→ What the task asks
Give again only the lines beginning with the one that contains "import random" and ending with the one that contains "shutter > 0, shutter"; include both of those lines.

→ Available data
========

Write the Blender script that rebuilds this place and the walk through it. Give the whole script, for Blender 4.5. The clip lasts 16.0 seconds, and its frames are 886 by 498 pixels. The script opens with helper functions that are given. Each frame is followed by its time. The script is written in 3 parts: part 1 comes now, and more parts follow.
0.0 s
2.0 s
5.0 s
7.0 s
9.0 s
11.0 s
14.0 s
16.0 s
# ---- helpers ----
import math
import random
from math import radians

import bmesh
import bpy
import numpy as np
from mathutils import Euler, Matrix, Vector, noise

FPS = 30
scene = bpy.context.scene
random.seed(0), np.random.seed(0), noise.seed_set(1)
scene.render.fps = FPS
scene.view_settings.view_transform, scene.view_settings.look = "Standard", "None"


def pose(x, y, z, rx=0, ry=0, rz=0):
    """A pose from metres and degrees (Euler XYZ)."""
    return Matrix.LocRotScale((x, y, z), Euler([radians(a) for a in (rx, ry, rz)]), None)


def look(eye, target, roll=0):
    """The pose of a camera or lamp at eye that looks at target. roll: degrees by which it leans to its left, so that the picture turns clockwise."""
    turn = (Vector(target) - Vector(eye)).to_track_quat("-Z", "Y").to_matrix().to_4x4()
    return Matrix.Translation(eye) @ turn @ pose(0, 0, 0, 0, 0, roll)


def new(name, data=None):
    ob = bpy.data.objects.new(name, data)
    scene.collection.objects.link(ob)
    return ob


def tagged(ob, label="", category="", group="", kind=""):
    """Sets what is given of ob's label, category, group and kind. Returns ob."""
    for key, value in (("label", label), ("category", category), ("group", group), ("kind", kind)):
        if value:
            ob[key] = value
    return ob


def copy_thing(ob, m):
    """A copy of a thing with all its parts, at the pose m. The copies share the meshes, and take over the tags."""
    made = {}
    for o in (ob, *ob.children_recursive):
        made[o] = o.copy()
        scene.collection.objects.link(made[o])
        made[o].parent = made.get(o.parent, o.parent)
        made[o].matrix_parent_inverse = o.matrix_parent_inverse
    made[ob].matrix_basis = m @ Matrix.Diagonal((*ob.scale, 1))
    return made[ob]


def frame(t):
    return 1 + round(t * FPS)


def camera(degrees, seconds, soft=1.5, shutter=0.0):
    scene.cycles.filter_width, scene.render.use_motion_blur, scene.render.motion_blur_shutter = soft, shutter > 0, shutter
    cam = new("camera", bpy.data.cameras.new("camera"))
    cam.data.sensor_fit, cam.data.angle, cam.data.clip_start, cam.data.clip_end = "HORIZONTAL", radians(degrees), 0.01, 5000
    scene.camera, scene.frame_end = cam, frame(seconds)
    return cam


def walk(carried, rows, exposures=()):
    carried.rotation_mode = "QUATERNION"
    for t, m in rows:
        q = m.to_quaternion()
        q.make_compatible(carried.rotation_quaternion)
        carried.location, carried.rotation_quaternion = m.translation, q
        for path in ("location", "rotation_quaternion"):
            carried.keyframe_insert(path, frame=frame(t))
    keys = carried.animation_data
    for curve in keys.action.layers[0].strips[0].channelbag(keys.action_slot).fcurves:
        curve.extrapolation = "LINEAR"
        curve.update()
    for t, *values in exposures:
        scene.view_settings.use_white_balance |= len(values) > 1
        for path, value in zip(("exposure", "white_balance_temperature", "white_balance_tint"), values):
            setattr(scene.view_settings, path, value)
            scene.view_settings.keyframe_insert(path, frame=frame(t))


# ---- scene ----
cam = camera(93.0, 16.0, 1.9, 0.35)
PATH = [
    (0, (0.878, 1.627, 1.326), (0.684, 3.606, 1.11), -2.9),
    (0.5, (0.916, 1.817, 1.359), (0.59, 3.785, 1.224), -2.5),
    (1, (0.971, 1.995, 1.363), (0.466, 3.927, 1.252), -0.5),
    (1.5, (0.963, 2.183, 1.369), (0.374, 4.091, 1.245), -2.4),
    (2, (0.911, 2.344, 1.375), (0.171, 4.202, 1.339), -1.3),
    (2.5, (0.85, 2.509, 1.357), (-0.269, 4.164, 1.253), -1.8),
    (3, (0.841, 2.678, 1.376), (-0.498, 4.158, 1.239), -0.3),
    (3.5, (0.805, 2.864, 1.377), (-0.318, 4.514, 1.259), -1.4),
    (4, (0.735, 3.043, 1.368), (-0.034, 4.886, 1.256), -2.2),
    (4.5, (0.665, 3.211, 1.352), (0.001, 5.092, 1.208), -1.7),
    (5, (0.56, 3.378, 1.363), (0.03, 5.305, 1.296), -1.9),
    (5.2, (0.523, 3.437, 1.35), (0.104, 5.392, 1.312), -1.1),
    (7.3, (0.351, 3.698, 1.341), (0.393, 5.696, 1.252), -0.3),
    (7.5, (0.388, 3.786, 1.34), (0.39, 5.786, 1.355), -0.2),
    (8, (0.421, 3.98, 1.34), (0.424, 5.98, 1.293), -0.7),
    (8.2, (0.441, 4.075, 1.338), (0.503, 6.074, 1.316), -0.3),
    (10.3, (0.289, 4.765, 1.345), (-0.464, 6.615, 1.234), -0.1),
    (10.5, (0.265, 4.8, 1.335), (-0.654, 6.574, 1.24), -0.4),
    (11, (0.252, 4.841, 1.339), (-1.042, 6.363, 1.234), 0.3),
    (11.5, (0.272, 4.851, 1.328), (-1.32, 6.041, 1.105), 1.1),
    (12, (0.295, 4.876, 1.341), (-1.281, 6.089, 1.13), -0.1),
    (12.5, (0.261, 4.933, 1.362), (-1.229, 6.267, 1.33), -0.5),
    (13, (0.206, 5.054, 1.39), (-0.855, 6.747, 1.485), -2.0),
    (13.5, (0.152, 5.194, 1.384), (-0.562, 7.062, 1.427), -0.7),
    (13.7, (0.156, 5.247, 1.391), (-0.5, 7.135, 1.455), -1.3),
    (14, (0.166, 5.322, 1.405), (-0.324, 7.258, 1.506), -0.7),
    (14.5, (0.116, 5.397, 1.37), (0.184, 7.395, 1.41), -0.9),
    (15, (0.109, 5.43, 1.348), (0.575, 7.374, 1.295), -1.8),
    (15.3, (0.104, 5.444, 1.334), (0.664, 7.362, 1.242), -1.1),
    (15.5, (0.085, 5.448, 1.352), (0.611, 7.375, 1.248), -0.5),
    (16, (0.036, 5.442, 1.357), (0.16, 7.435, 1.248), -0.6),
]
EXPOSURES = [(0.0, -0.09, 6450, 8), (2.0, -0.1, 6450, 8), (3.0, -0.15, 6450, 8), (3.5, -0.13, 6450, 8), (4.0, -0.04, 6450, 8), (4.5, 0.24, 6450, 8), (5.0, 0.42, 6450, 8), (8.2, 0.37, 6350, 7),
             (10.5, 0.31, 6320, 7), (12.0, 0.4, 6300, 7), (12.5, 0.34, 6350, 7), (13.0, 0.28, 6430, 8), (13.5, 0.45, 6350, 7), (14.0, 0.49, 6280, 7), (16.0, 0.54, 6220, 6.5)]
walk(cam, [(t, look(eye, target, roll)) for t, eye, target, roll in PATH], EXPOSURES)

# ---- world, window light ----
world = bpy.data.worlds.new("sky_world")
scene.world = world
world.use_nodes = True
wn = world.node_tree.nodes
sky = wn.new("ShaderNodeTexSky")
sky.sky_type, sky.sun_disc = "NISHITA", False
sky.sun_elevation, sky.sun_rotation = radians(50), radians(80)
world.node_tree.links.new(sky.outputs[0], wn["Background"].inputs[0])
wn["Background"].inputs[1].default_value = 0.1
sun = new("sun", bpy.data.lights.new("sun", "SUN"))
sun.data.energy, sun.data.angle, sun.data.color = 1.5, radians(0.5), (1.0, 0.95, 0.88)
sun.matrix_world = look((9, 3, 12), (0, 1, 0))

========

→ Solution below
import random
from math import radians

import bmesh
import bpy
import numpy as np
from mathutils import Euler, Matrix, Vector, noise

FPS = 30
scene = bpy.context.scene
random.seed(0), np.random.seed(0), noise.seed_set(1)
scene.render.fps = FPS
scene.view_settings.view_transform, scene.view_settings.look = "Standard", "None"


def pose(x, y, z, rx=0, ry=0, rz=0):
    """A pose from metres and degrees (Euler XYZ)."""
    return Matrix.LocRotScale((x, y, z), Euler([radians(a) for a in (rx, ry, rz)]), None)


def look(eye, target, roll=0):
    """The pose of a camera or lamp at eye that looks at target. roll: degrees by which it leans to its left, so that the picture turns clockwise."""
    turn = (Vector(target) - Vector(eye)).to_track_quat("-Z", "Y").to_matrix().to_4x4()
    return Matrix.Translation(eye) @ turn @ pose(0, 0, 0, 0, 0, roll)


def new(name, data=None):
    ob = bpy.data.objects.new(name, data)
    scene.collection.objects.link(ob)
    return ob


def tagged(ob, label="", category="", group="", kind=""):
    """Sets what is given of ob's label, category, group and kind. Returns ob."""
    for key, value in (("label", label), ("category", category), ("group", group), ("kind", kind)):
        if value:
            ob[key] = value
    return ob


def copy_thing(ob, m):
    """A copy of a thing with all its parts, at the pose m. The copies share the meshes, and take over the tags."""
    made = {}
    for o in (ob, *ob.children_recursive):
        made[o] = o.copy()
        scene.collection.objects.link(made[o])
        made[o].parent = made.get(o.parent, o.parent)
        made[o].matrix_parent_inverse = o.matrix_parent_inverse
    made[ob].matrix_basis = m @ Matrix.Diagonal((*ob.scale, 1))
    return made[ob]


def frame(t):
    return 1 + round(t * FPS)


def camera(degrees, seconds, soft=1.5, shutter=0.0):
    scene.cycles.filter_width, scene.render.use_motion_blur, scene.render.motion_blur_shutter = soft, shutter > 0, shutter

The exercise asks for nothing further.